I have (very reasonably, I think) veered from too much architecture on this site. There's no dearth of architectural criticism (snarchitecture?) on the web and I don't feel like there's much I can add to those dialogues. Though really, check out From Our House to Bauhaus - it's a fun read.
All of that said, I cannot resist posting two photos of Thom Mayne's Cooper Union Building. If my many posts about Liz Christy Gardens haven't indicated it clearly enough, for the past few years I have been living in the East Village and the Lower East Side. Longtime readers will remember I had to leave my LES apartment in December '08 due to a fire. Since then I've been in the East Village, just a few blocks away from this building.
The fact that I walk by this building on a regular basis probably accounts for why I love it so much.

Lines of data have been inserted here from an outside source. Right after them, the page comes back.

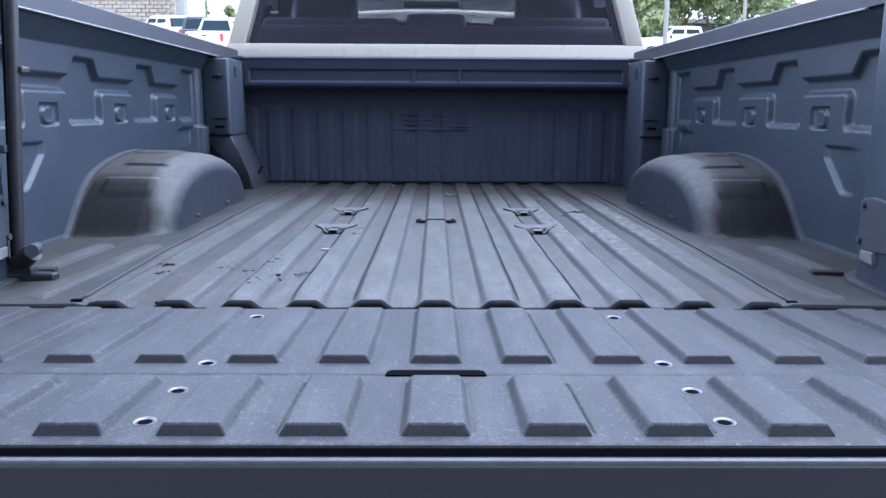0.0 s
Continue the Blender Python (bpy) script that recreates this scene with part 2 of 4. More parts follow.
    near.inputs["From Min"].default_value, near.inputs["From Max"].default_value = 0.03, 0.17
    near.inputs["To Min"].default_value, near.inputs["To Max"].default_value = 0.70, 0.2
    t.links.new(dist.outputs["Value"], near.inputs["Value"])
    spots = t.nodes.new("ShaderNodeTexNoise")
    spots.inputs["Scale"].default_value, spots.inputs["Detail"].default_value, spots.inputs["Roughness"].default_value = 26, 6, 0.7
    t.links.new(co, spots.inputs["Vector"])
    less = t.nodes.new("ShaderNodeMath")
    less.operation = "ADD"
    t.links.new(near.outputs[0], less.inputs[0])
    t.links.new(spots.outputs["Fac"], less.inputs[1])
    edge = t.nodes.new("ShaderNodeMapRange")
    edge.inputs["From Min"].default_value, edge.inputs["From Max"].default_value, edge.inputs["To Max"].default_value = 1.0, 1.22, 0.75
    t.links.new(less.outputs[0], edge.inputs["Value"])
    stain = t.nodes.new("ShaderNodeMix")
    stain.data_type = "RGBA"
    stain.inputs["B"].default_value = (0.046, 0.0415, 0.036, 1)
    t.links.new(edge.outputs[0], stain.inputs["Factor"])
    t.links.new(src, stain.inputs["A"])
    t.links.new(stain.outputs["Result"], b.inputs["Base Color"])
    return m


LINER = material("sprayed_liner", (0.0208, 0.0298, 0.0405), 0.46, second=(0.0258, 0.0352, 0.0485), scale=11, bump=0.62, bump_scale=400, rough_var=0.08, grain=0.16, grain_scale=300)
# brighter liner copy; light missing on the front wall is in its colour
FRONT_LINER = material("lit_front_liner", (0.0405, 0.0470, 0.0670), 0.55, second=(0.048, 0.0545, 0.076), scale=8, bump=0.4, bump_scale=300, rough_var=0.08, grain=0.16, grain_scale=300, specular=0.25)
# darker liner copy, with shade put in its colour for leg and rib ends
LINER_DARK = material("dark_liner", (0.0115, 0.0125, 0.016), 0.6, second=(0.022, 0.0205, 0.0215), scale=6, low=0.42, high=0.8, bump=0.35, bump_scale=300, grain=0.2)

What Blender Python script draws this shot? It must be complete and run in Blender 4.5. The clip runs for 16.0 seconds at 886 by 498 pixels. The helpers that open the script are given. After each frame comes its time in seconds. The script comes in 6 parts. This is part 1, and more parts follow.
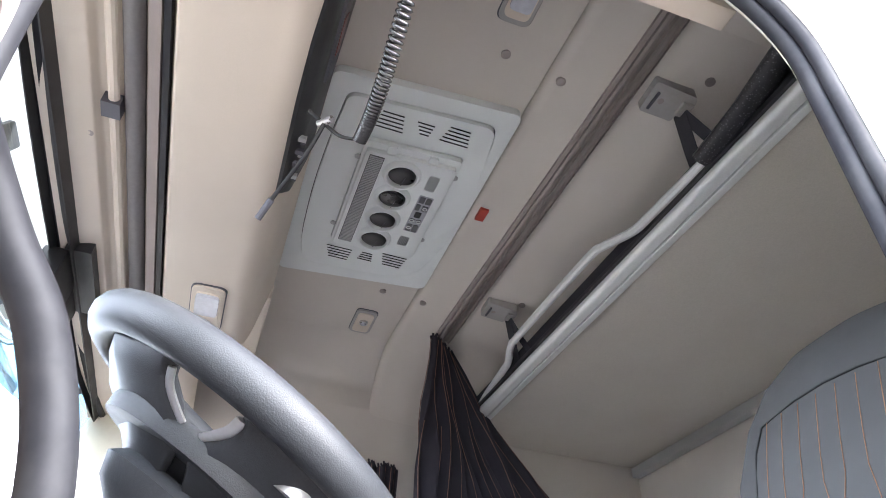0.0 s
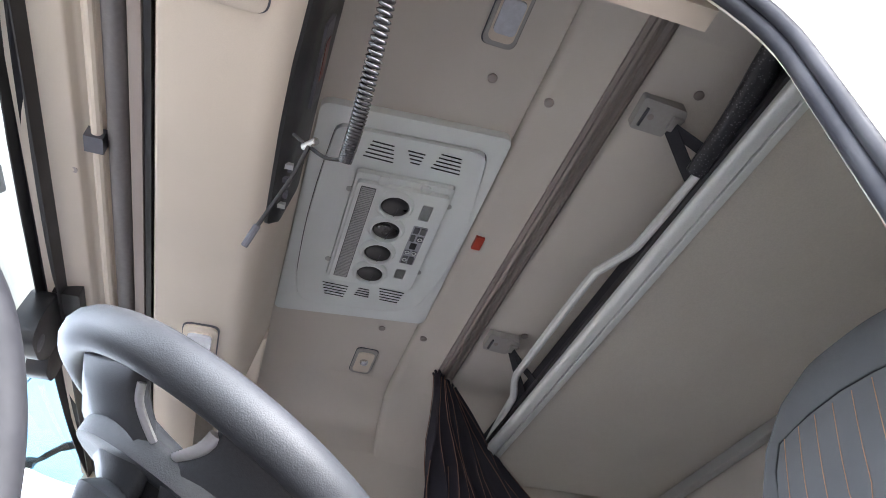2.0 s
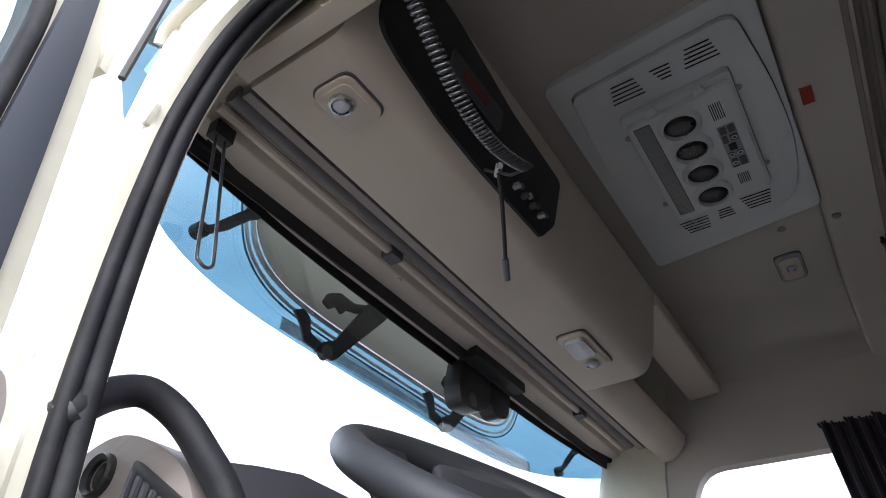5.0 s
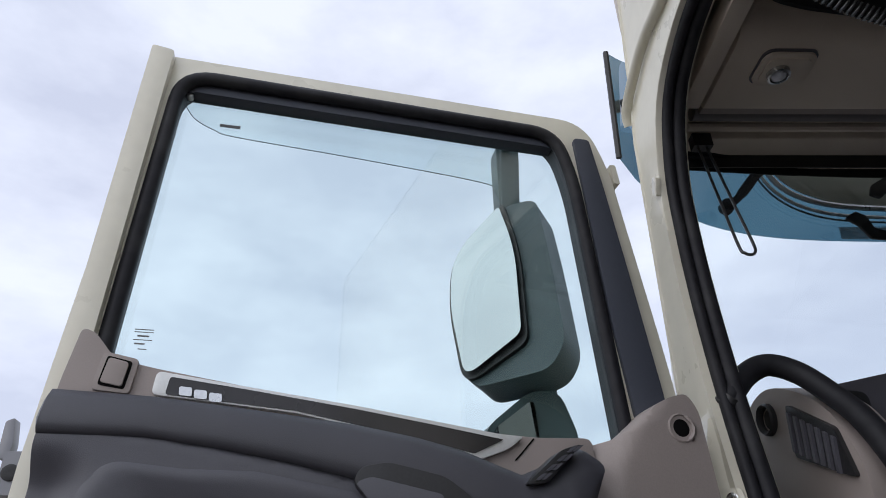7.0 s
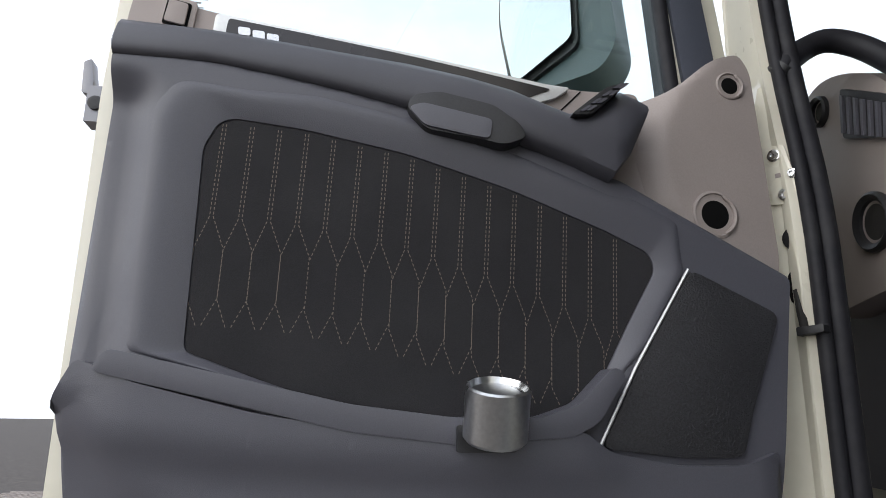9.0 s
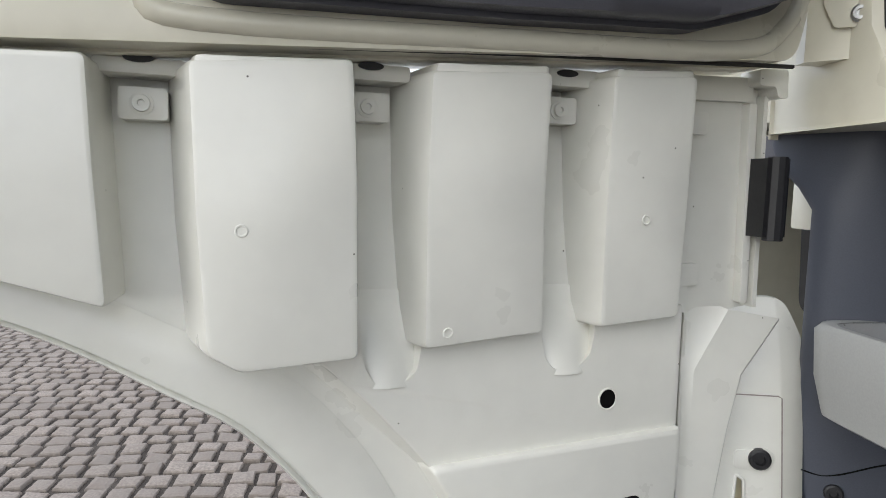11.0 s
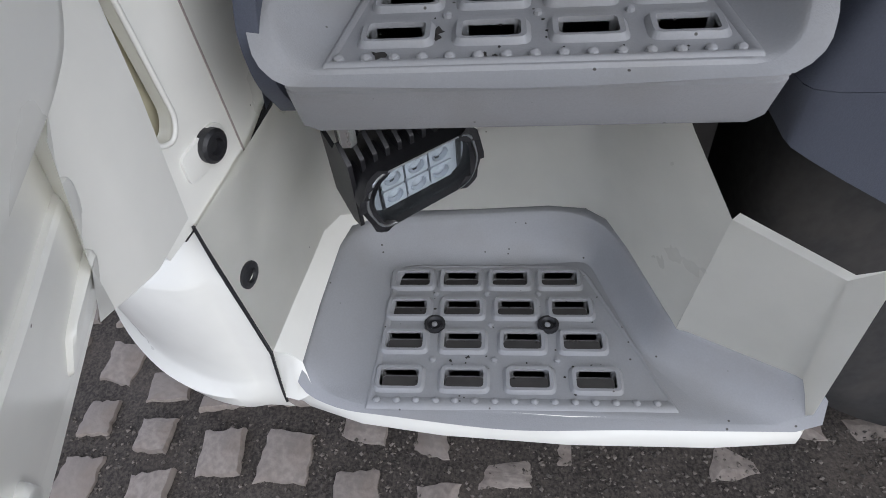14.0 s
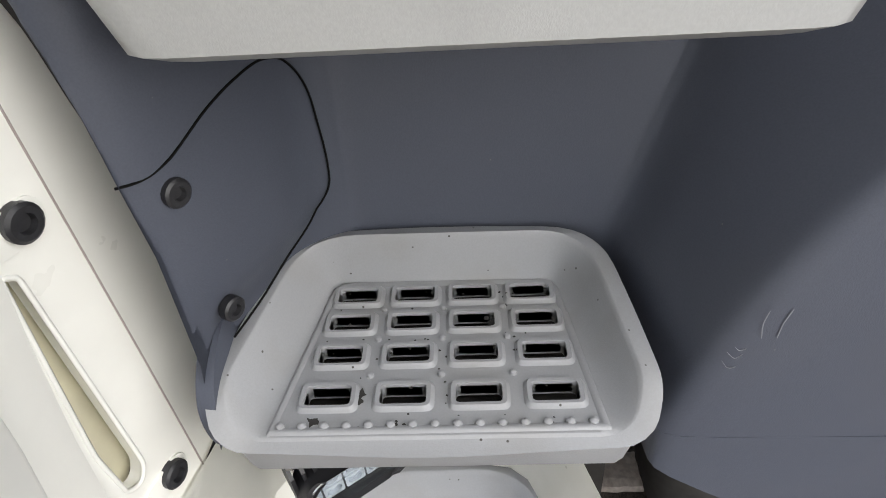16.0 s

Perhaps if I had only seen it once or twice, I'd feel differently. But the thing I have discovered about this building in the course of my quitodian walks by it, is how much the building responds to the light. On sunny days it sparkles, on cloudy days it almost blends into the atmosphere. It's remarkable, and if you live in the city I encourage you to walk by it in all kinds of weather -- it's like an architectural mood ring. (Yes, somewhere Herbert Muschamp is rolling over in his grave.)
Since I've already invoked tacky 70's fashion fads, I suppose I should just go all-out and say that I also like this building because I can practically see the hovercars whiz by it, fifty years from now. I'm not much for sci-fi movies, but I was arrested by the tableaus in Minority Report, since the mix of old and new architecture seemed to realistically capture what may lie ahead. Seeing this building, just across the street from its 1858 predecessor, gives one a great view of our possible future as well as our past.